Aus dem Achimer Kreisblatt vom 9. Mai 2005:

Überraschung bei Kartuschen-Öffnung
Zahlreiche Original-Dokumente aus dem Jahr 1869 entdeckt / "Von unschätzbarem Wert für die Gemeinde"

THEDINGHAUSEN (ha) . Es knisterte vor Spannung im Thedinghauser Gemeindesaal. Gespannt verfolgten die Anwesenden die Öffnung der Zinkkartusche, die bei den unlängst durchgeführten Bauarbeiten in der Kugel des Kirchturms entdeckt worden war.
Der Zahn der Zeit hatte am Gestänge der Kugel und des Wetterhahns genagt, so dass aus Sicherheitsgründen die Kirchturmspitze im letzten Winter abmontiert wurde.
Nun gingen Archivar Klaus-Dieter Schneider und Küster Heiner Tiekötter bei der Kartuschenöffnung ganz vorsichtig zu Werke. Bloß nichts beschädigen.
Erste Enttäuschung: Es befand sich kein Goldstück in der Kartusche. Das war ansonsten üblich und wurde auch vermutet. Aber auch Schriftstücke von der letzten großen Renovierung der Kirche im Jahre 1957 waren nicht zu finden.
Zum Vorschein kamen schließlich sehr gut erhaltene Schriftstücke aus dem Baujahr der Kirche von 1869. "Das ist ja wie Weihnachten und für unsere Gemeinde von unschätzbarem Wert", sagte Archivar Klaus-Dieter Schneider, als er ein Schriftstück nach dem anderen entrollte.

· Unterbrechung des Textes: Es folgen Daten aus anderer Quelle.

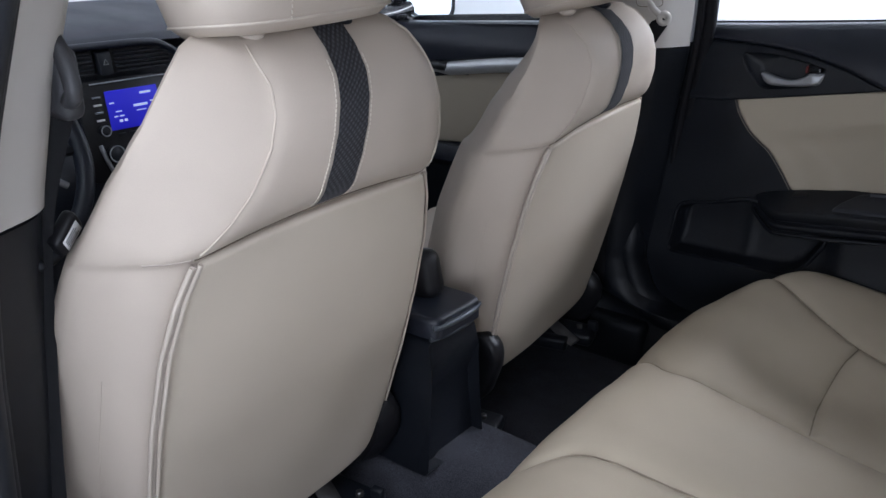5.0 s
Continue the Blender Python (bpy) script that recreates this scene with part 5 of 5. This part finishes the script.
    knob(-0.075, 0.722, 0.019)
    part("side_trim", tube([stack(-0.105, 0.745, 0.014), stack(-0.098, 0.71, 0.018), stack(-0.088, 0.68, 0.02)], 0.005, 8), SILVER, root, "bright silver side trim")


dashboard()


def steering_wheel():
    at = Vector((-0.70, -0.535, 0.83))
    root = thing("steering_wheel", at, "black leather steering wheel with silver accents", "steering wheel", put=about(at, (-0.57, -0.512, 0.851), 0, 3, 0, 0.945))
    m = Matrix.Translation(at) @ pose(0, 0, 0, 0, 66, 0)
    part("rim", tube([m @ Vector((0.178 * math.cos(a * math.tau / 60), 0.178 * math.sin(a * math.tau / 60), 0)) for a in range(60)], 0.0155, 12, True), SOFT_BLACK, root, "black leather rim")
    part("hub", turned(box((-0.07, -0.085, -0.05), (0.08, 0.085, 0.0), 0.02, 3), m), PLASTIC, root, "black airbag hub")
    for a, b in (((0.0, 0.17), (0.0, 0.07)), ((0.0, -0.17), (0.0, -0.07)), ((0.165, 0.03), (0.06, 0.03))):
        part("spoke", tube([m @ Vector((*a, -0.008)), m @ Vector((*b, -0.02))], 0.016, 8, flat=0.6), PLASTIC_DARK, root)
    part("accent", tube([m @ Vector((0.03, 0.10, 0.0)), m @ Vector((0.06, 0.135, 0.002))], 0.006, 8), SILVER, root, "silver spoke accent")
    part("column", tube([m @ Vector((0, 0, -0.05)), m @ Vector((0, 0, -0.36))], 0.05, 12), PLASTIC, root)


steering_wheel()


# ---- things standing in the showroom ----
def traffic_cone(at):
    root = thing("traffic_cone", at, "small orange traffic cone on the showroom floor", "traffic cone")
    x, y, z = at
    part("base", box((x - 0.16, y - 0.16, z), (x + 0.16, y + 0.16, z + 0.035), 0.01), RUBBER, root, "black rubber base")
    rings = [[Vector((x + r * math.cos(a * math.tau / 24), y + r * math.sin(a * math.tau / 24), z + h)) for a in range(24)] for r, h in ((0.095, 0.035), (0.09, 0.05), (0.012, 0.385), (0.006, 0.39))]
    part("body", loft(rings), ORANGE, root)


traffic_cone((-3.53, -1.055, -0.06))
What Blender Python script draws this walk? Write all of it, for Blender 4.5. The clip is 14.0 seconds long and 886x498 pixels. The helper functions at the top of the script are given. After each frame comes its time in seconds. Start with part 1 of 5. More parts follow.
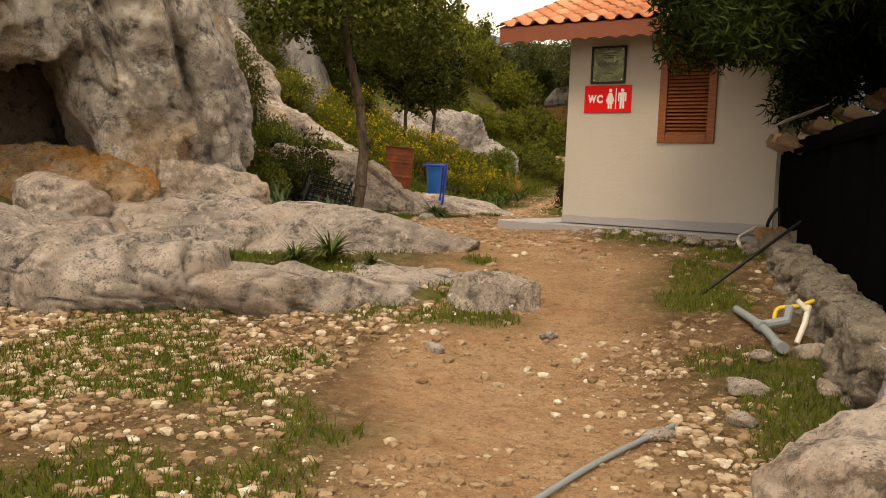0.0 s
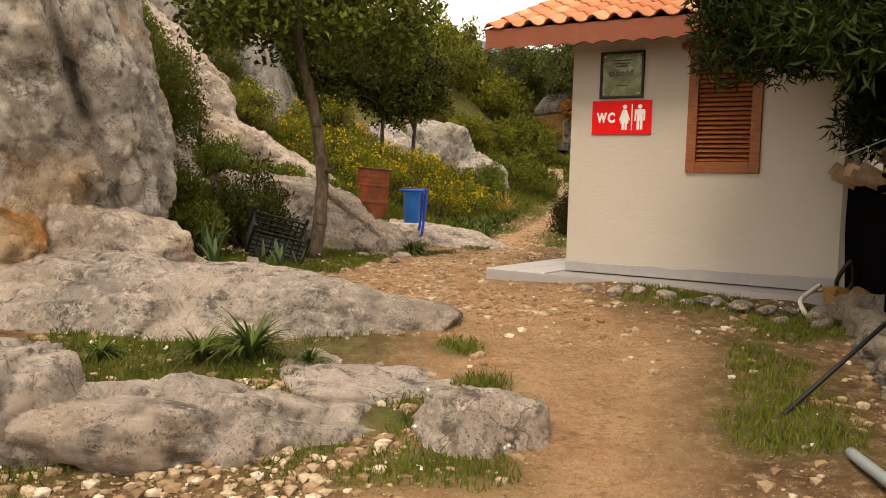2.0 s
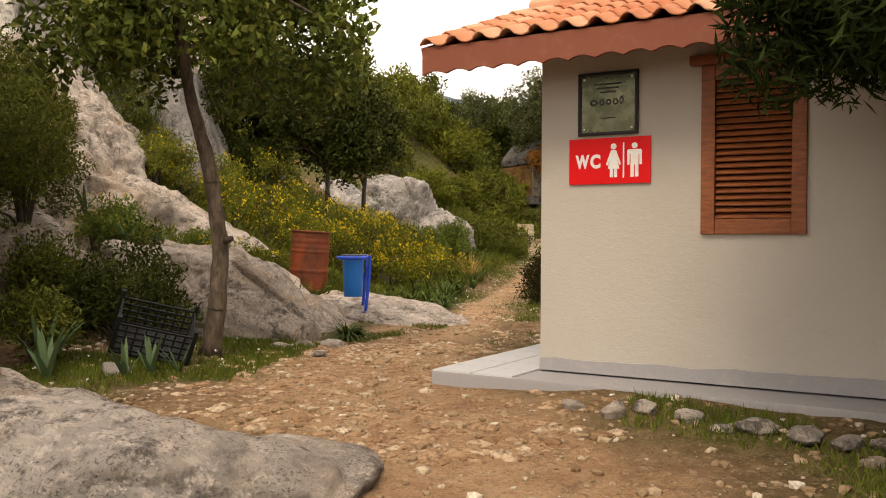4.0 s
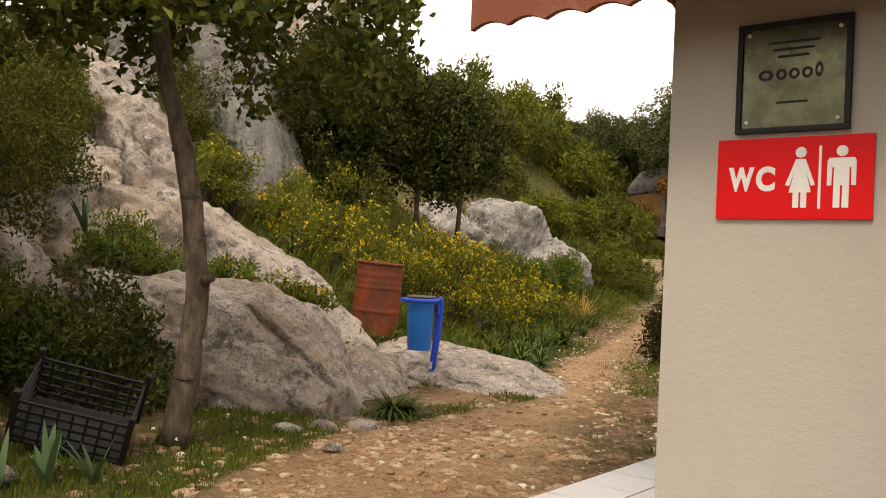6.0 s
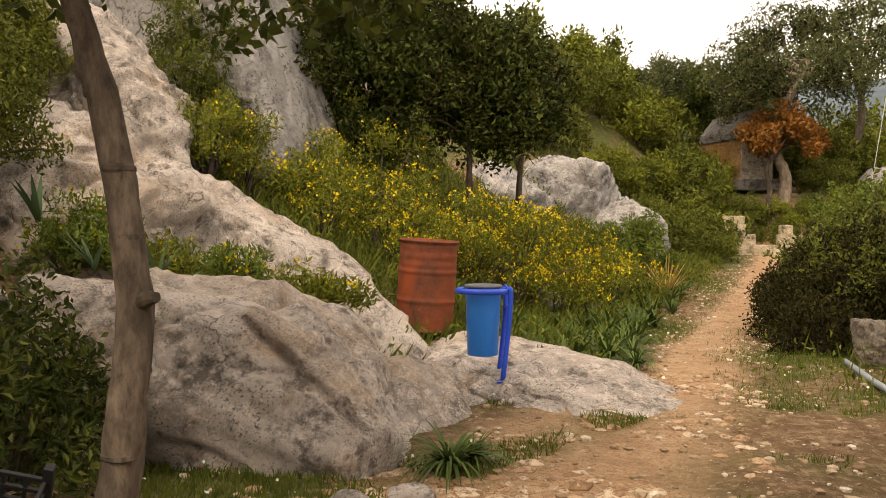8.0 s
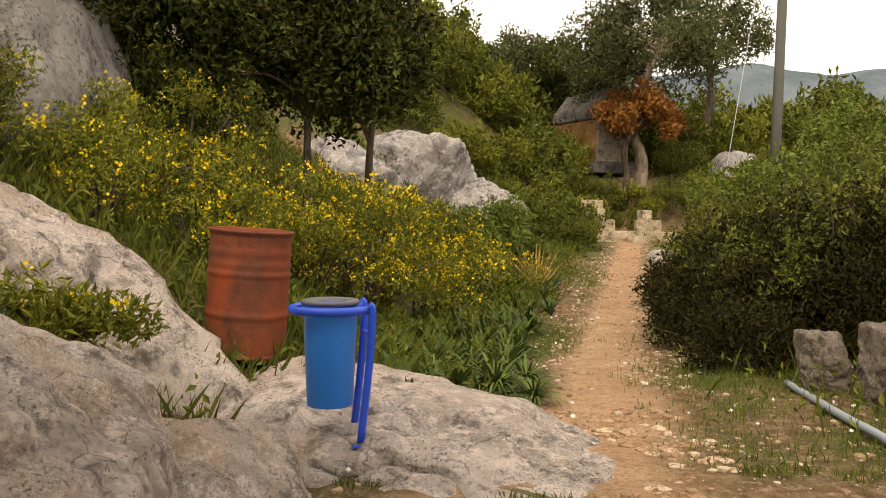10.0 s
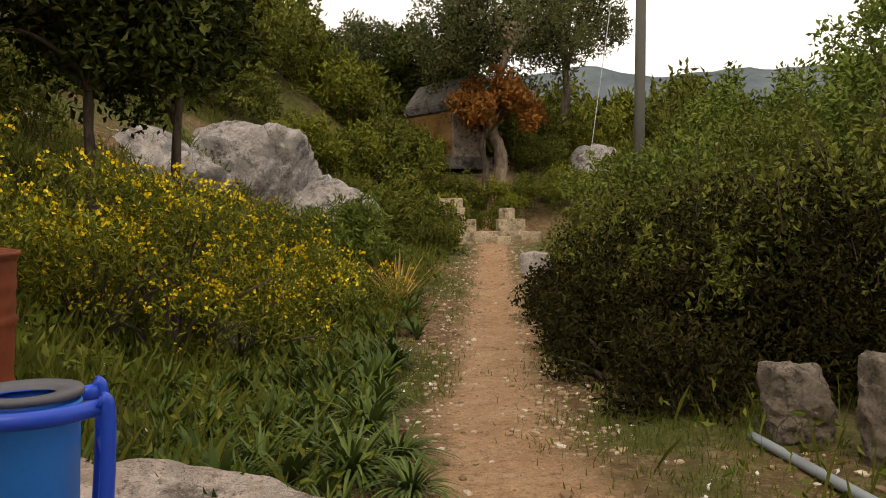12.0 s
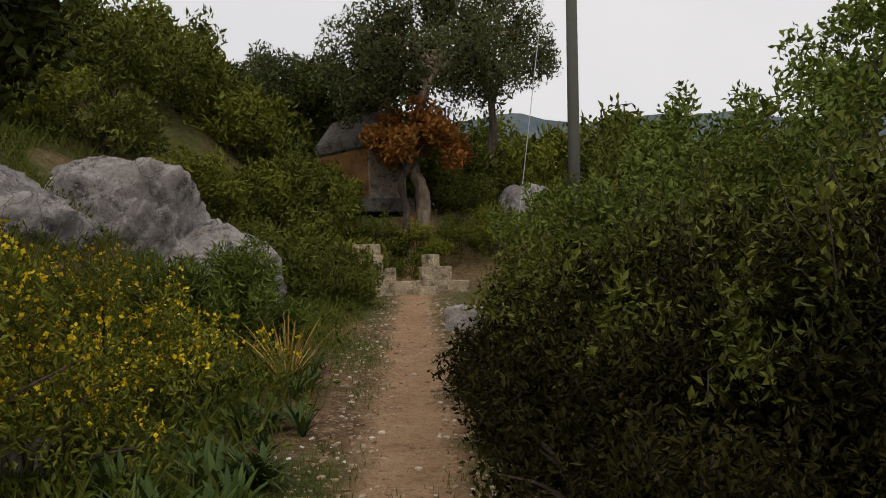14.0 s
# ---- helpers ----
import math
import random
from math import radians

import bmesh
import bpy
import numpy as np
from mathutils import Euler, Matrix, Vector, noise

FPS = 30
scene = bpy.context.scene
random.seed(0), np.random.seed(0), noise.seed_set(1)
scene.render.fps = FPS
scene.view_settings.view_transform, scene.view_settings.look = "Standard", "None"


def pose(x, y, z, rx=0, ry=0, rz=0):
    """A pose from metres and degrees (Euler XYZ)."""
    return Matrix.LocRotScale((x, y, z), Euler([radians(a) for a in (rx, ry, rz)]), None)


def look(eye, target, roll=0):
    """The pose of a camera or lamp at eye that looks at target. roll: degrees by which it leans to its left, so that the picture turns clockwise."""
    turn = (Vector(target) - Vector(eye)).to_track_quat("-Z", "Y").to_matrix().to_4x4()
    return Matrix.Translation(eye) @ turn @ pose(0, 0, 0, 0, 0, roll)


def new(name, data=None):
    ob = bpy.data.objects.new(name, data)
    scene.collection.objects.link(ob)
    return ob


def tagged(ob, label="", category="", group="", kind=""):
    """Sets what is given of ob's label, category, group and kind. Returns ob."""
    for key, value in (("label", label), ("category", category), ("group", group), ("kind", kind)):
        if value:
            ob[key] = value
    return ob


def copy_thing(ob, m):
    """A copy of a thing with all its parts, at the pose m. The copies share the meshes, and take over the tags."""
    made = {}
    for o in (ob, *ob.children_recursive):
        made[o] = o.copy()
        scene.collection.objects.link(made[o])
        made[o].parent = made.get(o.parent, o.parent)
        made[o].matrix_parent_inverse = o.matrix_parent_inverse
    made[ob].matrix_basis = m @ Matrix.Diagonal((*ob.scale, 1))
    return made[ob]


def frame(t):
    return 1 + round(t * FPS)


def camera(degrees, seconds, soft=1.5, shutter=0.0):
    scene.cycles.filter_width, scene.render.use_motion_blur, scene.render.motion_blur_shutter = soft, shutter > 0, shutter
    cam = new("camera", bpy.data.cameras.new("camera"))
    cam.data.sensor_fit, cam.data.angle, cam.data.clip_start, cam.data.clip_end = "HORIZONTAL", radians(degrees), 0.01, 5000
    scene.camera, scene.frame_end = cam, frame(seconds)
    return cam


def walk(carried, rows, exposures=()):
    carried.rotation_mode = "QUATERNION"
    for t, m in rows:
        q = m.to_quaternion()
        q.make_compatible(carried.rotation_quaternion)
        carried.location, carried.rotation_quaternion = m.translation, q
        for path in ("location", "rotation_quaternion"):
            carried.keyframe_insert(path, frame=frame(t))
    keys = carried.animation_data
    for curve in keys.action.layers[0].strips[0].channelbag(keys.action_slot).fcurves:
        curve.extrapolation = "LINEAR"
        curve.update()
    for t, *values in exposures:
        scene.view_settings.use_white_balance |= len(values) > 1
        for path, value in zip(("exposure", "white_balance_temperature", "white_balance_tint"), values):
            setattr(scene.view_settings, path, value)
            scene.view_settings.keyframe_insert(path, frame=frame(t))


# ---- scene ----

Es waren Notizen über die Chronik der Thedinghauser Kirche. "Die genaue Baugeschichte mit allen Mauergesellen und anderen Handwerksleuten, die allesamt dem Namen nach aus dem Braunschweigischen kamen, analysierte Klaus-Dieter Schneider nach dem ersten flüchtigen Blick.
Alle Anwesenden vermuteten, dass die Kartusche bei den letzten Renovierungsarbeiten gar nicht geöffnet worden ist.
Auf einem anderen entdeckten Schriftstück sind alle Einwohner der verschiedenen Thedinghauser Ortsteile verewigt - beispielsweise eine komplette Auflistung aus der Bürgerei und dem Ortsteil Hagen. Der damalige Kirchenvorstand ist namentlich aufgeführt, der Bauausschuss ist auch aufgeführt.
Bis auf einen kleinen Wasserfleck haben die Schriftstücke die fast 150 Jahre prima überstanden. Beim weiteren Durchblättern wurde auch klar, warum keine Geldstücke in der Kartusche waren. Stattdessen gab es "Statistik". Fein säuberlich fand man aufgeschrieben, dass ein gutes altes Schwein seinerzeit zwischen 25 und 30 Taler gekostet hat und man für ein Pfund Rindfleisch vier gute Groschen zu zahlen hatte.

Öffnung der Kartusche

Küster Heiner Tiekötter (rechts) und Archivar Klaus-Dieter Schneider öffnen vorsichtig die Kartusche, die fast 150 Jahre in der Thedinghauser Kirchturmspitze versteckt war. Zum Vorschein kamen einmalige Dokumente. Foto: Albrecht

Die Schriftstücke werden jetzt von Archivar Klaus-Dieter Schneider genau ausgewertet und sollen dann der Öffentlichkeit zugänglich gemacht werden. Vorstellbar wäre, so Pastorin Cathrin Schley, eine Veröffentlichung im Gemeindebrief.
Vor der Kartuschenöffnung zeigte Archivar Klaus-Dieter Schneider den Anwesenden einen interessanten Diavortrag mit alten Postkarten und Aufnahmen der Thedinghauser Kirche bis zu dem heutigen Tage.
Ob die vergoldete Kupferkugel und der Wetterhahn wieder nach oben auf die Kirchturmspitze kommen, steht noch nicht fest. "Ist das Holz der Dachkonstruktion so stark angegriffen, dass es Kugel und Wetterhahn nicht mehr halten kann, wird es für die Kirche wohl nicht finanzierbar", so die Pastorin.
Hingegen gibt es bereits einen konkreten Kostenvoranschlag für das Vorhaben über rund 48.000 Euro. Es dürfen aber keine weiteren Mängel festgestellt werden. Pastorin Cathrin SchIey startet deswegen einen Aufruf an die Mitglieder der Kirchengemeinde, für die Kirchturmspitze zu spenden.
Denn von den 48.000 Euro muss die Kirchengemeinde einen großen Teil selbst tragen. 3.000 Euro sind bereits von der Gudewill-Stiftung gekommen, dazu noch einige Privatspenden. Jede Spende ist willkommen und wird später auch für die Nachwelt verewigt.